■ **WRITTEN TASK**: Omit every picture and return the rest of the data unaltered.

=======

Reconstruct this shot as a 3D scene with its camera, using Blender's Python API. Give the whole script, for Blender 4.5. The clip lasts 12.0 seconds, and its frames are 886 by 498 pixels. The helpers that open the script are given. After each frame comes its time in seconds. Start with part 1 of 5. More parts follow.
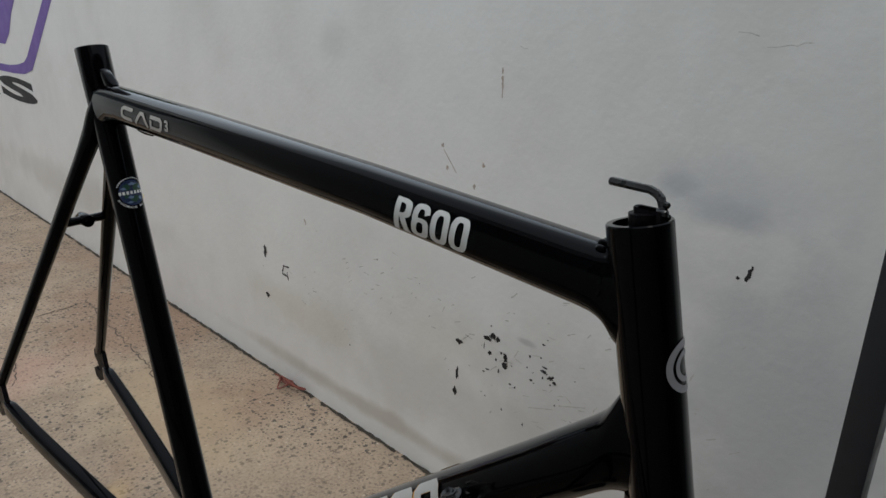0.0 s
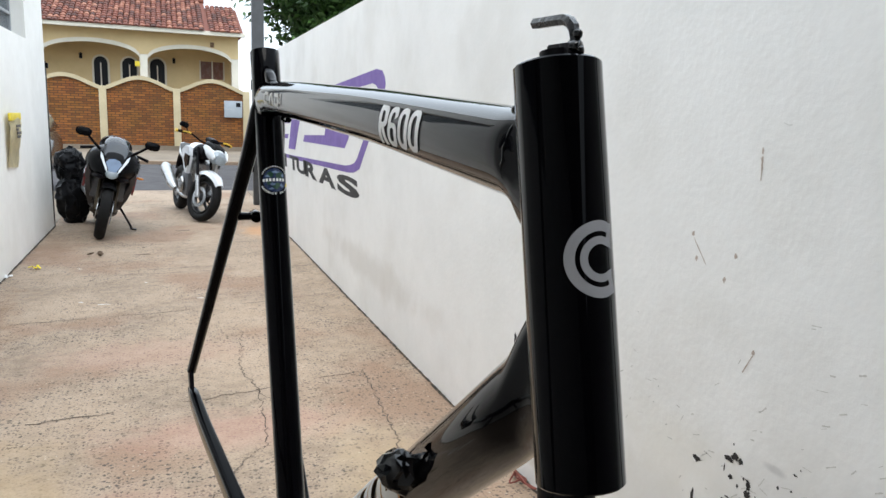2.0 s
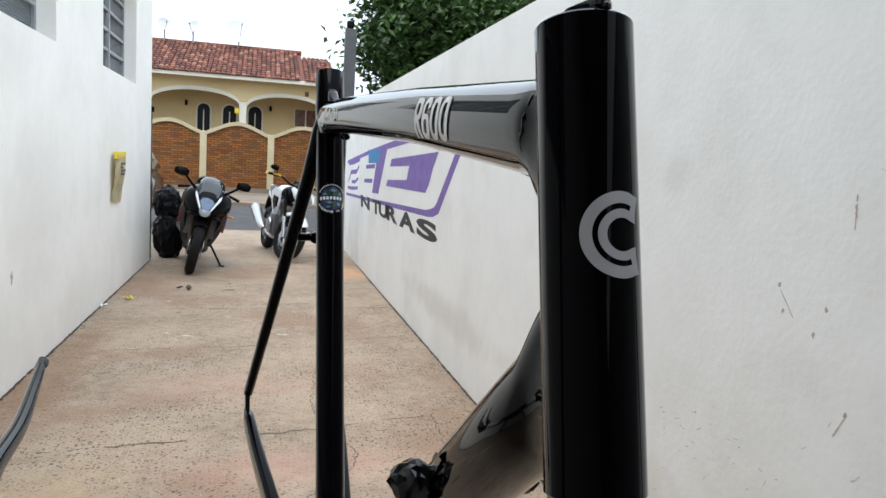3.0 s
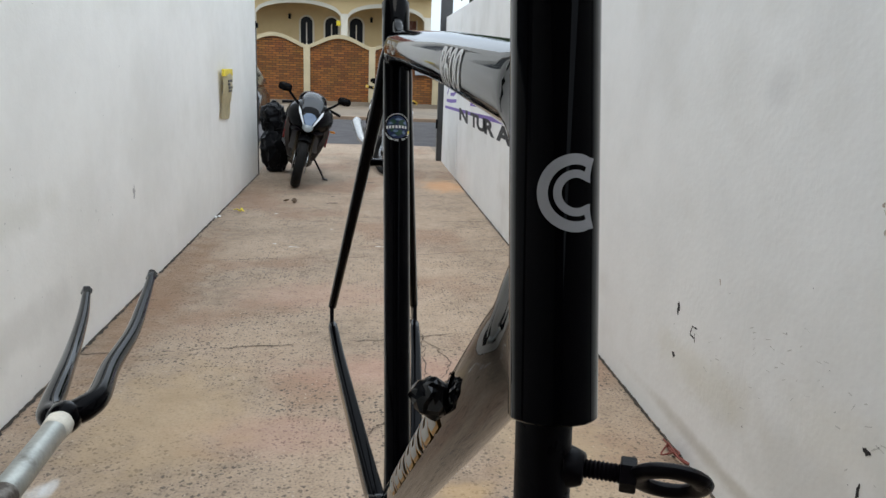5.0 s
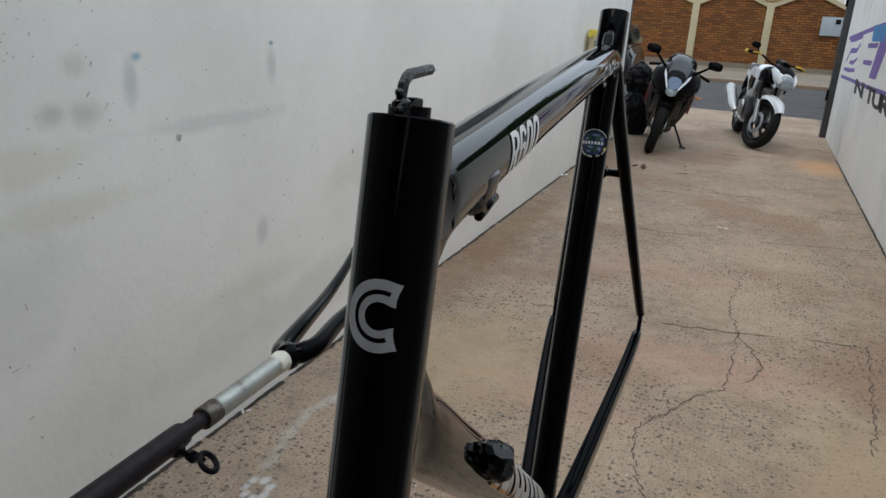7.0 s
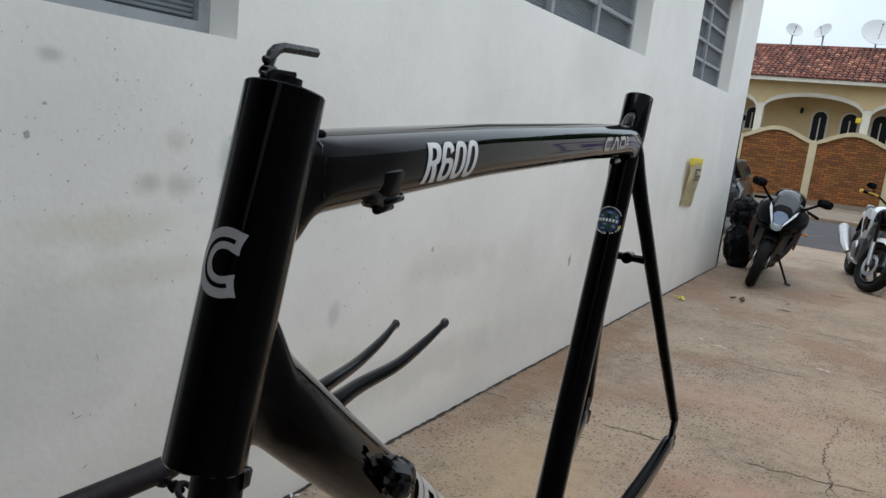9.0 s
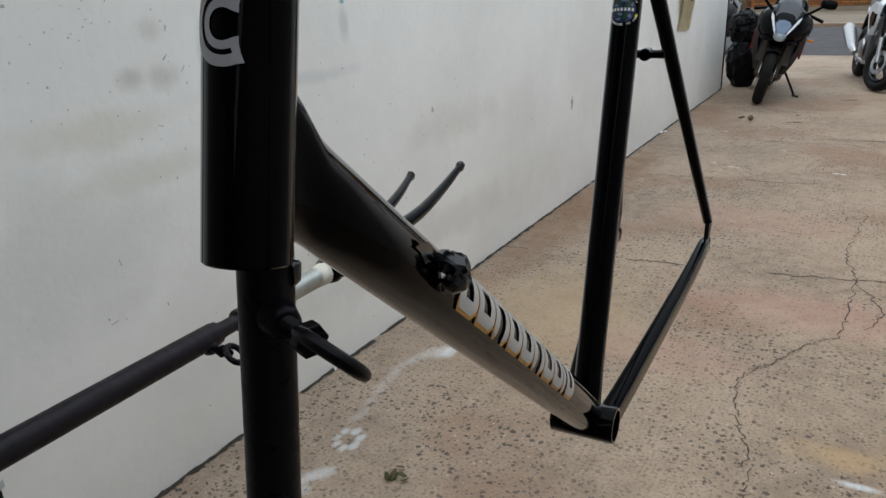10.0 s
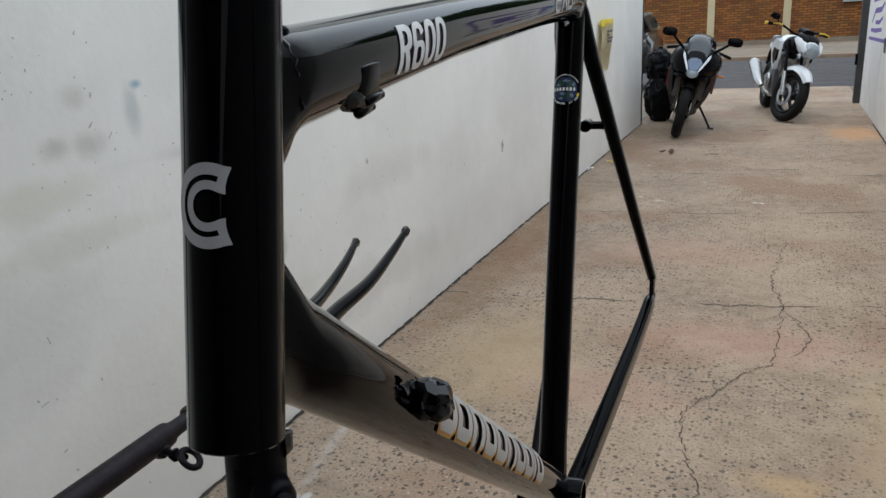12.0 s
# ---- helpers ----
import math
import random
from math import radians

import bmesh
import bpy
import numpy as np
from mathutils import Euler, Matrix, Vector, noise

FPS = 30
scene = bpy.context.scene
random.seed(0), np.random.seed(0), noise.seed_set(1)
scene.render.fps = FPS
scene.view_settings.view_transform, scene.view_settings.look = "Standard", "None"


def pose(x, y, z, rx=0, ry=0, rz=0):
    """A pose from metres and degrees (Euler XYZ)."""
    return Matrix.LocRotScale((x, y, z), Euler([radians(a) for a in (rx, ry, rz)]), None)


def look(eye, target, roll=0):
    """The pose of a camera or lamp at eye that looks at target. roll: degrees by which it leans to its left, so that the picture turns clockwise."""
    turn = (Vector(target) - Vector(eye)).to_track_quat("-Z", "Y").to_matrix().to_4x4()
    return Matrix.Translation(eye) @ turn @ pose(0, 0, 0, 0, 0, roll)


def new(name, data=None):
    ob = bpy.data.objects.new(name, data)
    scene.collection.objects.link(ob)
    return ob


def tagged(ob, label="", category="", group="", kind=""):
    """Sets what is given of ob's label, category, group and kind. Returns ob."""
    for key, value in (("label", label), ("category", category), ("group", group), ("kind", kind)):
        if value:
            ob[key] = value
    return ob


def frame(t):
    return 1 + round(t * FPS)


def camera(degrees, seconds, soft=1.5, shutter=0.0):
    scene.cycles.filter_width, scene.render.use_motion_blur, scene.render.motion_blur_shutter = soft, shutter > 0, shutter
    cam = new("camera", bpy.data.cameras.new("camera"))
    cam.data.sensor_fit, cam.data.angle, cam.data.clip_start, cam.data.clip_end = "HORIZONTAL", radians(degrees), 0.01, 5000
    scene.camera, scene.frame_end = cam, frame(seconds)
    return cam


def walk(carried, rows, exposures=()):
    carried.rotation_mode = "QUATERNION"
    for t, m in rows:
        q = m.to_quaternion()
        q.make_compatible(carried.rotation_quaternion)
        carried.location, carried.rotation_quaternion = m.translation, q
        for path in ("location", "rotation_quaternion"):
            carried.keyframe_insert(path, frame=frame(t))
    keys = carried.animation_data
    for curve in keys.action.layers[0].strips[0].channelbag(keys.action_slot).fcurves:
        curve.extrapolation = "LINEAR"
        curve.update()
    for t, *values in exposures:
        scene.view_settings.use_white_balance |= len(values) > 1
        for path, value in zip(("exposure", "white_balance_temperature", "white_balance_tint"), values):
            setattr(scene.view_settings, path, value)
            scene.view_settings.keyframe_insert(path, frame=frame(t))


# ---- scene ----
cam = camera(62.95, 12.0)
PATH = [
    (0, pose(0.3275, 0.3258, 1.4904, 70.898, -1.781, -45.010)),
    (0.5, pose(0.4050, 0.2738, 1.4561, 70.784, -2.733, -35.147)),
    (1, pose(0.4740, 0.2558, 1.4203, 73.698, -0.761, -23.490)),
    (1.5, pose(0.4696, 0.2632, 1.3855, 74.625, -0.769, -21.875)),
    (2, pose(0.5030, 0.2473, 1.3674, 79.856, -1.958, -20.536)),
    (2.5, pose(0.5315, 0.2616, 1.3501, 81.887, -2.355, -15.875)),
    (3, pose(0.5354, 0.2574, 1.3383, 83.475, -3.334, -13.926)),
    (4.8, pose(0.5563, 0.2299, 1.3472, 76.178, -3.044, -8.382)),
    (5, pose(0.5719, 0.2180, 1.3602, 76.188, -2.261, -5.971)),
    (5.2, pose(0.5914, 0.2069, 1.3696, 75.796, -1.941, -2.935)),
    (5.5, pose(0.6254, 0.1823, 1.3937, 75.062, -1.167, 3.522)),
    (6, pose(0.6691, 0.1348, 1.4423, 74.826, -0.846, 12.766)),
    (6.5, pose(0.7095, 0.1667, 1.4333, 72.836, -3.512, 16.956)),
    (6.8, pose(0.7423, 0.2159, 1.4322, 72.185, -4.299, 20.922)),
    (7, pose(0.7606, 0.2465, 1.4299, 71.497, -2.950, 23.132)),
    (7.5, pose(0.8028, 0.2709, 1.4165, 74.626, -6.402, 27.641)),
    (9.3, pose(0.8622, 0.2733, 1.3710, 80.126, -5.575, 32.646)),
    (9.5, pose(0.8556, 0.2769, 1.3596, 74.459, -2.173, 31.883)),
    (10, pose(0.8385, 0.2844, 1.3298, 69.820, 2.333, 30.153)),
    (10.5, pose(0.8345, 0.2965, 1.3143, 68.599, 5.152, 28.536)),
    (11, pose(0.8261, 0.3092, 1.3123, 68.932, 5.535, 26.872)),
    (11.5, pose(0.8207, 0.3079, 1.3347, 71.057, 3.676, 24.852)),
    (12, pose(0.8125, 0.2922, 1.3719, 72.548, 3.540, 24.326)),
]
EXPOSURES = [(0.0, 0.24), (0.5, 0.32), (1.0, 0.42), (1.5, 0.84), (2.0, 1.15), (3.0, 1.0), (5.0, 0.63), (5.5, 0.46), (6.0, 0.3), (6.5, 0.26), (7.0, 0.24), (7.5, 0.26), (9.5, 0.38), (10.5, 0.44), (12.0, 0.44)]
walk(cam, PATH, EXPOSURES)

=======

■ **RESPONSE**:
Reconstruct this shot as a 3D scene with its camera, using Blender's Python API. Give the whole script, for Blender 4.5. The clip lasts 12.0 seconds, and its frames are 886 by 498 pixels. The helpers that open the script are given. After each frame comes its time in seconds. Start with part 1 of 5. More parts follow.
0.0 s
2.0 s
3.0 s
5.0 s
7.0 s
9.0 s
10.0 s
12.0 s
# ---- helpers ----
import math
import random
from math import radians

import bmesh
import bpy
import numpy as np
from mathutils import Euler, Matrix, Vector, noise

FPS = 30
scene = bpy.context.scene
random.seed(0), np.random.seed(0), noise.seed_set(1)
scene.render.fps = FPS
scene.view_settings.view_transform, scene.view_settings.look = "Standard", "None"


def pose(x, y, z, rx=0, ry=0, rz=0):
    """A pose from metres and degrees (Euler XYZ)."""
    return Matrix.LocRotScale((x, y, z), Euler([radians(a) for a in (rx, ry, rz)]), None)


def look(eye, target, roll=0):
    """The pose of a camera or lamp at eye that looks at target. roll: degrees by which it leans to its left, so that the picture turns clockwise."""
    turn = (Vector(target) - Vector(eye)).to_track_quat("-Z", "Y").to_matrix().to_4x4()
    return Matrix.Translation(eye) @ turn @ pose(0, 0, 0, 0, 0, roll)


def new(name, data=None):
    ob = bpy.data.objects.new(name, data)
    scene.collection.objects.link(ob)
    return ob


def tagged(ob, label="", category="", group="", kind=""):
    """Sets what is given of ob's label, category, group and kind. Returns ob."""
    for key, value in (("label", label), ("category", category), ("group", group), ("kind", kind)):
        if value:
            ob[key] = value
    return ob


def frame(t):
    return 1 + round(t * FPS)


def camera(degrees, seconds, soft=1.5, shutter=0.0):
    scene.cycles.filter_width, scene.render.use_motion_blur, scene.render.motion_blur_shutter = soft, shutter > 0, shutter
    cam = new("camera", bpy.data.cameras.new("camera"))
    cam.data.sensor_fit, cam.data.angle, cam.data.clip_start, cam.data.clip_end = "HORIZONTAL", radians(degrees), 0.01, 5000
    scene.camera, scene.frame_end = cam, frame(seconds)
    return cam


def walk(carried, rows, exposures=()):
    carried.rotation_mode = "QUATERNION"
    for t, m in rows:
        q = m.to_quaternion()
        q.make_compatible(carried.rotation_quaternion)
        carried.location, carried.rotation_quaternion = m.translation, q
        for path in ("location", "rotation_quaternion"):
            carried.keyframe_insert(path, frame=frame(t))
    keys = carried.animation_data
    for curve in keys.action.layers[0].strips[0].channelbag(keys.action_slot).fcurves:
        curve.extrapolation = "LINEAR"
        curve.update()
    for t, *values in exposures:
        scene.view_settings.use_white_balance |= len(values) > 1
        for path, value in zip(("exposure", "white_balance_temperature", "white_balance_tint"), values):
            setattr(scene.view_settings, path, value)
            scene.view_settings.keyframe_insert(path, frame=frame(t))


# ---- scene ----
cam = camera(62.95, 12.0)
PATH = [
    (0, pose(0.3275, 0.3258, 1.4904, 70.898, -1.781, -45.010)),
    (0.5, pose(0.4050, 0.2738, 1.4561, 70.784, -2.733, -35.147)),
    (1, pose(0.4740, 0.2558, 1.4203, 73.698, -0.761, -23.490)),
    (1.5, pose(0.4696, 0.2632, 1.3855, 74.625, -0.769, -21.875)),
    (2, pose(0.5030, 0.2473, 1.3674, 79.856, -1.958, -20.536)),
    (2.5, pose(0.5315, 0.2616, 1.3501, 81.887, -2.355, -15.875)),
    (3, pose(0.5354, 0.2574, 1.3383, 83.475, -3.334, -13.926)),
    (4.8, pose(0.5563, 0.2299, 1.3472, 76.178, -3.044, -8.382)),
    (5, pose(0.5719, 0.2180, 1.3602, 76.188, -2.261, -5.971)),
    (5.2, pose(0.5914, 0.2069, 1.3696, 75.796, -1.941, -2.935)),
    (5.5, pose(0.6254, 0.1823, 1.3937, 75.062, -1.167, 3.522)),
    (6, pose(0.6691, 0.1348, 1.4423, 74.826, -0.846, 12.766)),
    (6.5, pose(0.7095, 0.1667, 1.4333, 72.836, -3.512, 16.956)),
    (6.8, pose(0.7423, 0.2159, 1.4322, 72.185, -4.299, 20.922)),
    (7, pose(0.7606, 0.2465, 1.4299, 71.497, -2.950, 23.132)),
    (7.5, pose(0.8028, 0.2709, 1.4165, 74.626, -6.402, 27.641)),
    (9.3, pose(0.8622, 0.2733, 1.3710, 80.126, -5.575, 32.646)),
    (9.5, pose(0.8556, 0.2769, 1.3596, 74.459, -2.173, 31.883)),
    (10, pose(0.8385, 0.2844, 1.3298, 69.820, 2.333, 30.153)),
    (10.5, pose(0.8345, 0.2965, 1.3143, 68.599, 5.152, 28.536)),
    (11, pose(0.8261, 0.3092, 1.3123, 68.932, 5.535, 26.872)),
    (11.5, pose(0.8207, 0.3079, 1.3347, 71.057, 3.676, 24.852)),
    (12, pose(0.8125, 0.2922, 1.3719, 72.548, 3.540, 24.326)),
]
EXPOSURES = [(0.0, 0.24), (0.5, 0.32), (1.0, 0.42), (1.5, 0.84), (2.0, 1.15), (3.0, 1.0), (5.0, 0.63), (5.5, 0.46), (6.0, 0.3), (6.5, 0.26), (7.0, 0.24), (7.5, 0.26), (9.5, 0.38), (10.5, 0.44), (12.0, 0.44)]
walk(cam, PATH, EXPOSURES)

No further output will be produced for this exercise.